> **YOUR GOAL**: List each line holding the string "Python".

(Stored records)

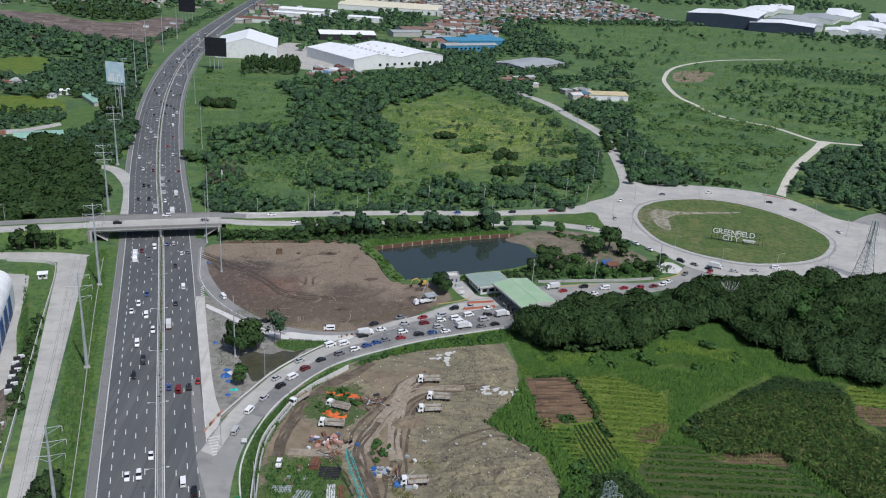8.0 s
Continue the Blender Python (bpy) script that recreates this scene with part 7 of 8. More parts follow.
# cleared lot: burnt half, machine tracks, stumps, felled wood
for k, off in enumerate((0, 1.9, 4.6, 6.5)):
    line = spline([(-91, 482.5 - off), (-78.2, 472.5 - off), (-66, 462.4 - off), (-53.8, 449 - off), (-46.3, 437.5 - off), (-38, 433.6 - off), (-28, 432 - off)], 40)
    w = sideways(line)
    wide = np.array([0.34 + 0.16 * noise.noise((p[0] / 4, p[1] / 4, k)) for p in line])[:, None]
    setting("track_mark", Geo().strip(line - w * wide, line + w * wide, 0.2 + 0.004 * k, 0.1), chassis_soil if k % 2 else burnt_soil, "dark wheel track across the cleared lot", "track")
LOT = [(-80, 488), (-50, 497), (-20, 499), (-8, 487), (-2, 466), (8, 451), (24, 446), (27, 436), (12, 411), (-6, 400), (-30, 397), (-56, 406), (-68, 421), (-80, 444), (-86, 470)]
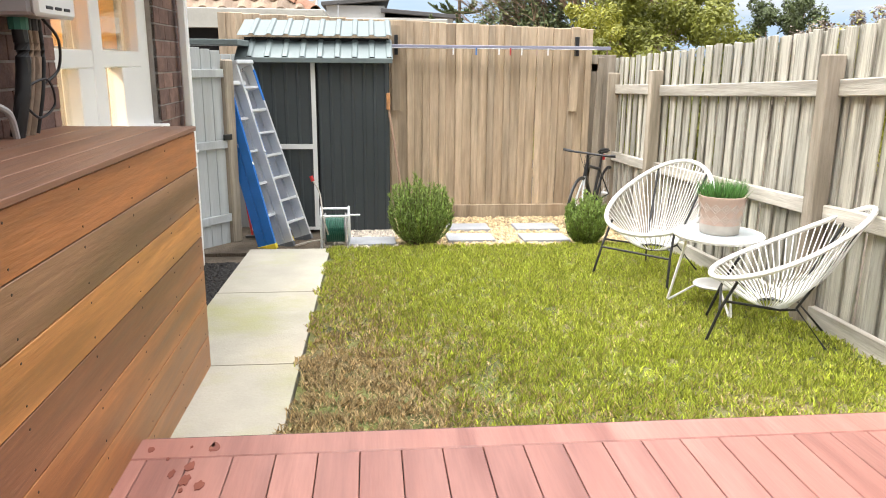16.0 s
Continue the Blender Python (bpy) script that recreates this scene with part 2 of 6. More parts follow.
METAL_ROOF = material("pale_metal_roof", (0.42, 0.47, 0.54), 0.5, metal=0.2, vary=0.12, scale=2, fine=30, bump=0.05)
# Near-black: screws and panes, and shade painted into gaps and under an eave.
DARK = material("black_and_shade", (0.02, 0.02, 0.022), 0.7, vary=0.2, bump=0)
BLACK_STEEL = material("black_steel", (0.018, 0.018, 0.02), 0.4, vary=0.2, bump=0.02)
GREY_STEEL = material("grey_steel", (0.12, 0.135, 0.15), 0.4, metal=0.2, vary=0.15, bump=0.02)
SLING = material("woven_sling", (0.19, 0.215, 0.245), 0.6, vary=0.45, scale=40, fine=260, bump=0.5, bump_dist=0.004)
TEAK = material("weathered_teak", (0.56, 0.49, 0.38), 0.7, vary=0.18, scale=1.8, fine=14, bump=0.2, stretch=LONG_X, tint=(0.62, 0.56, 0.45), piece=0.10)
TEAK_EDGE = material("oiled_teak", (0.54, 0.45, 0.31), 0.55, vary=0.25, scale=2, fine=14, bump=0.2, stretch=LONG_Y)
LEG_WOOD = material("jarrah_leg", (0.17, 0.065, 0.035), 0.5, vary=0.3, scale=2, fine=12, bump=0.2, stretch=UPR)
CANVAS = material("navy_canvas", (0.009, 0.040, 0.066), 0.6, vary=0.25, scale=2.5, fine=200, bump=0.2, tint=(0.013, 0.060, 0.095))
POLE_M = material("bronze_pole", (0.33, 0.31, 0.28), 0.4, metal=0.6, vary=0.1, bump=0.02)
WHITE_POLE = material("white_pole", (0.72, 0.72, 0.70), 0.35, vary=0.05, bump=0.02)
PLASTIC = material("black_plastic", (0.012, 0.012, 0.014), 0.45, vary=0.15, bump=0.03)
BOWL = material("blue_glaze", (0.085, 0.11, 0.15), 0.35, vary=0.5, scale=30, fine=120, bump=0.35, tint=(0.20, 0.25, 0.31), clear=0.3)
SOIL = material("potting_soil", (0.07, 0.035, 0.022), 0.95, vary=0.5, scale=40, fine=120, bump=0.9, bump_dist=0.02)
WHITE_CORD = material("white_pvc_cord", (0.78, 0.77, 0.75), 0.4, vary=0.06, bump=0.03)
PINK_POT = material("terracotta_pattern", (0.55, 0.40, 0.33), 0.85, vary=0.12, scale=10, fine=90, bump=0.2)
PALE_POT = material("pale_stoneware", (0.50, 0.46, 0.41), 0.85, vary=0.12, scale=10, fine=90, bump=0.2)
CHROME = material("chrome", (0.72, 0.72, 0.72), 0.12, metal=1.0, vary=0.04, bump=0)
STEEL = material("brushed_steel", (0.50, 0.46, 0.40), 0.27, metal=1.0, vary=0.06, scale=1, fine=12, bump=0.03, stretch=(14, 14, 0.5))
BENCH = material("laminated_beech", (0.60, 0.38, 0.15), 0.35, vary=0.18, scale=1.5, fine=18, bump=0.06, stretch=(0.6, 5, 5), piece=0.05, tint=(0.66, 0.45, 0.2))
ALU = material("aluminium", (0.68, 0.70, 0.72), 0.4, metal=0.4, vary=0.1, bump=0.03)
BLUE_FG = material("blue_fibreglass", (0.02, 0.16, 0.52), 0.4, vary=0.12, bump=0.05)
YELLOW = material("yellow_plastic", (0.75, 0.60, 0.04), 0.5, vary=0.1, bump=0.03)
GREEN_PL = material("green_hose", (0.02, 0.13, 0.09), 0.45, vary=0.2, bump=0.05)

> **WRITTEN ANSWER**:
Continue the Blender Python (bpy) script that recreates this scene with part 7 of 8. More parts follow.
Continue the Blender Python (bpy) script that recreates this scene with part 2 of 6. More parts follow.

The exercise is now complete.